The New York Times has a good backgrounder about how the nuclear crisis is exposing the flaws in Japan's form of democracy.
"Never has postwar Japan needed strong, assertive leadership more — and never has its weak, rudderless system of governing been so clearly exposed or mattered so much. [... ] Postwar Japan flourished under a system in which political leaders left much of its foreign policy to the United States and its handling of domestic affairs to powerful bureaucrats. Prominent companies operated with an extensive reach into personal lives; their executives were admired for their role as corporate citizens."In the 1993 movie Rising Sun (based on the best-selling Michael Crichton novel), the wise sempai (guide) character played by Sean Connery observed: "The Japanese have a saying, 'Fix the problem, not the blame.' Find out what's fucked up and fix it. Nobody gets blamed. We're always after who fucked up. Their way is better." Given the worsening crisis in Japan, I'd say this adage is looking a bit hollow, Sempai.
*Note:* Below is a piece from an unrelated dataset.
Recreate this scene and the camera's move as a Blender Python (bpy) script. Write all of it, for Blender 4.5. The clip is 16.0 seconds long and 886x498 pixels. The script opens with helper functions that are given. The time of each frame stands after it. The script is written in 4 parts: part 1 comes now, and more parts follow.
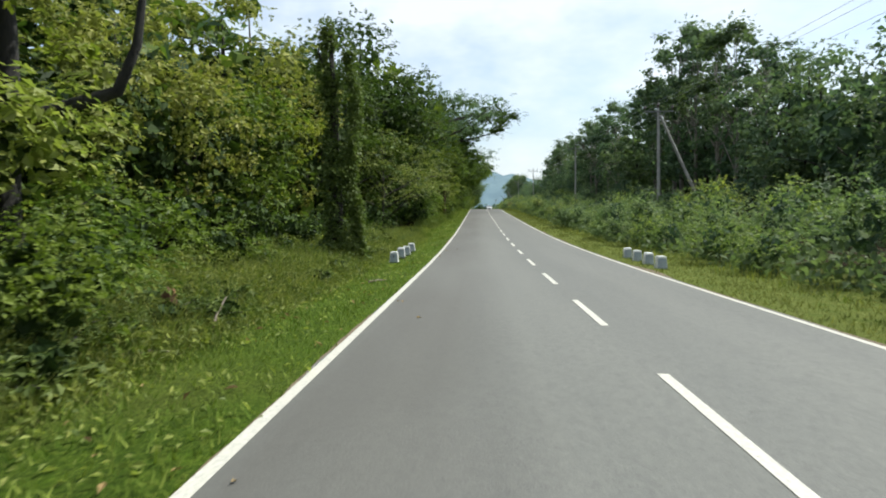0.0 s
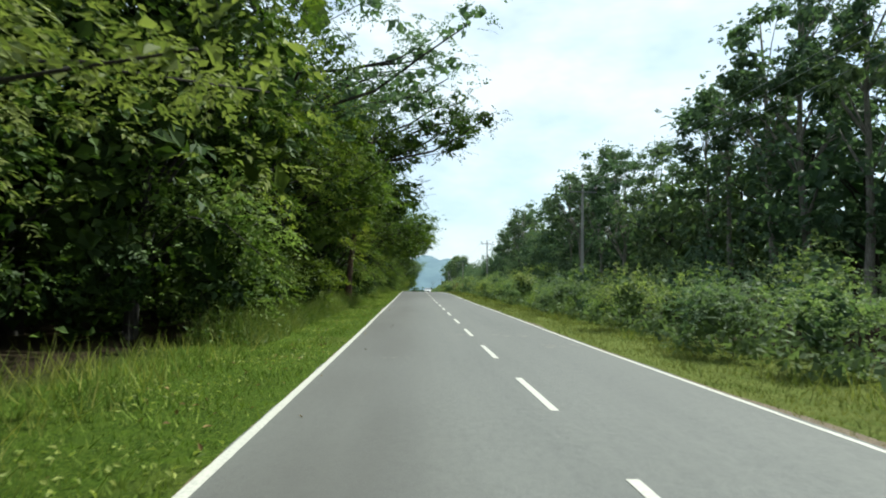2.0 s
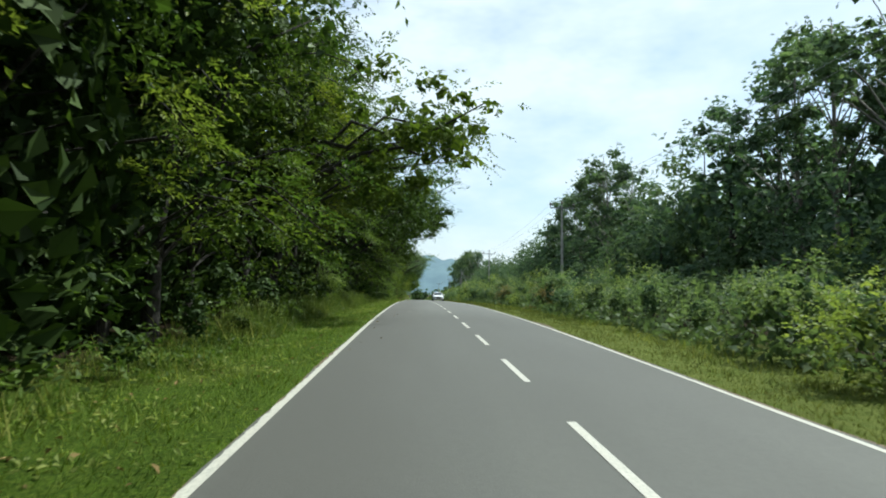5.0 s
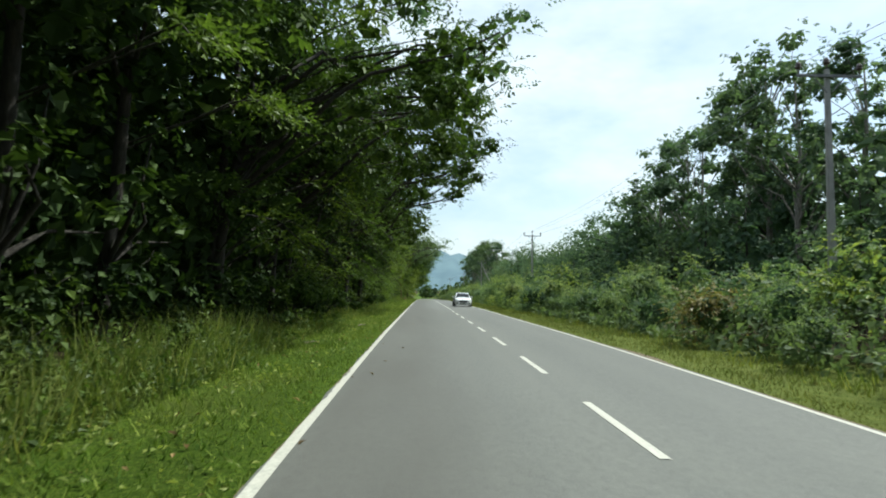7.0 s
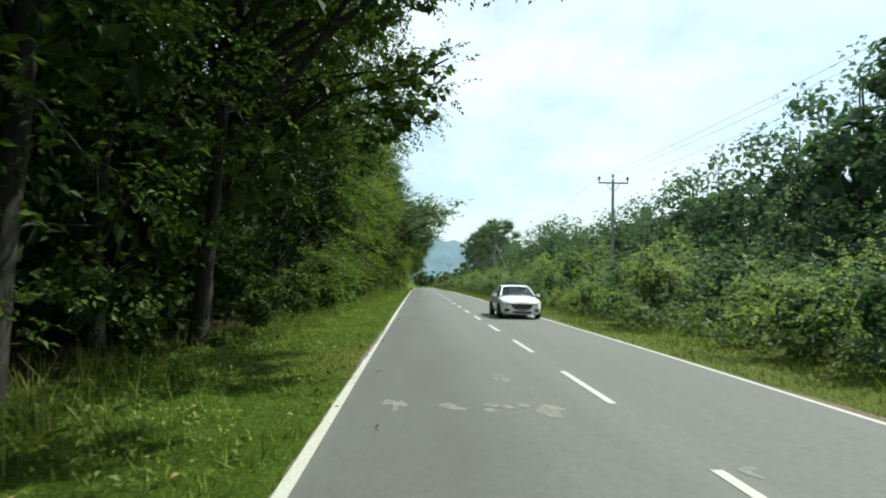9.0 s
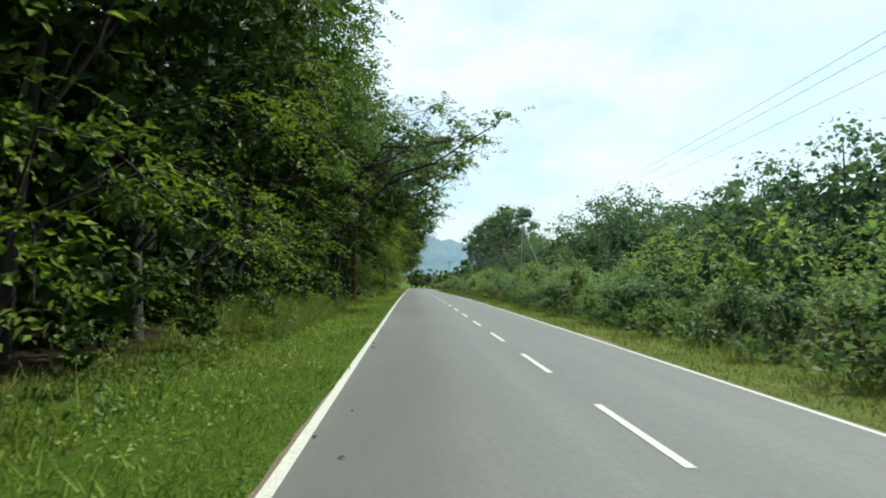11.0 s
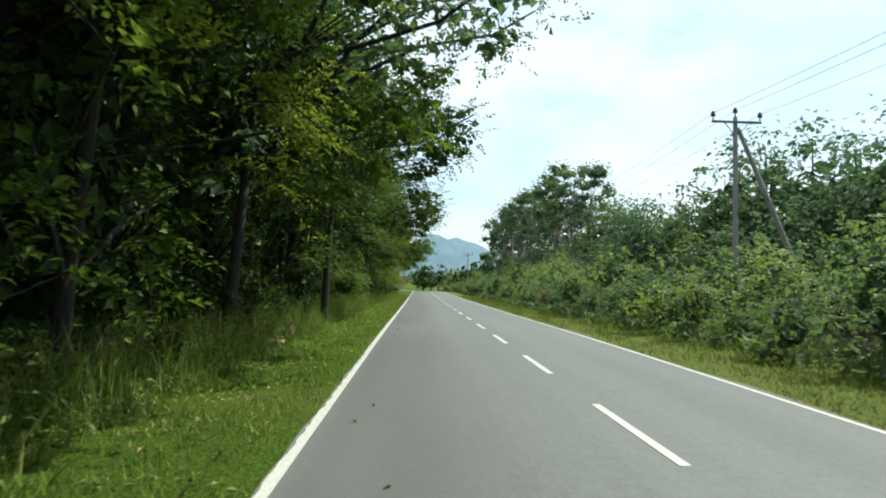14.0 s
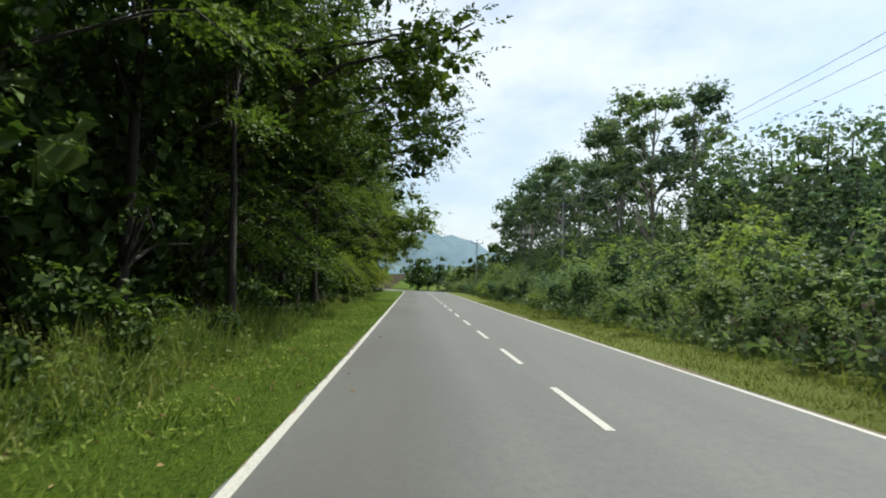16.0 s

"But over the past decade or so, the bureaucrats’ authority has been eviscerated, and corporations have lost both power and swagger as the economy has floundered. Yet no strong political class has emerged to take their place. Four prime ministers have come and gone in less than four years; most political analysts had already written off the fifth, Naoto Kan, even before the earthquake, tsunami and nuclear disaster."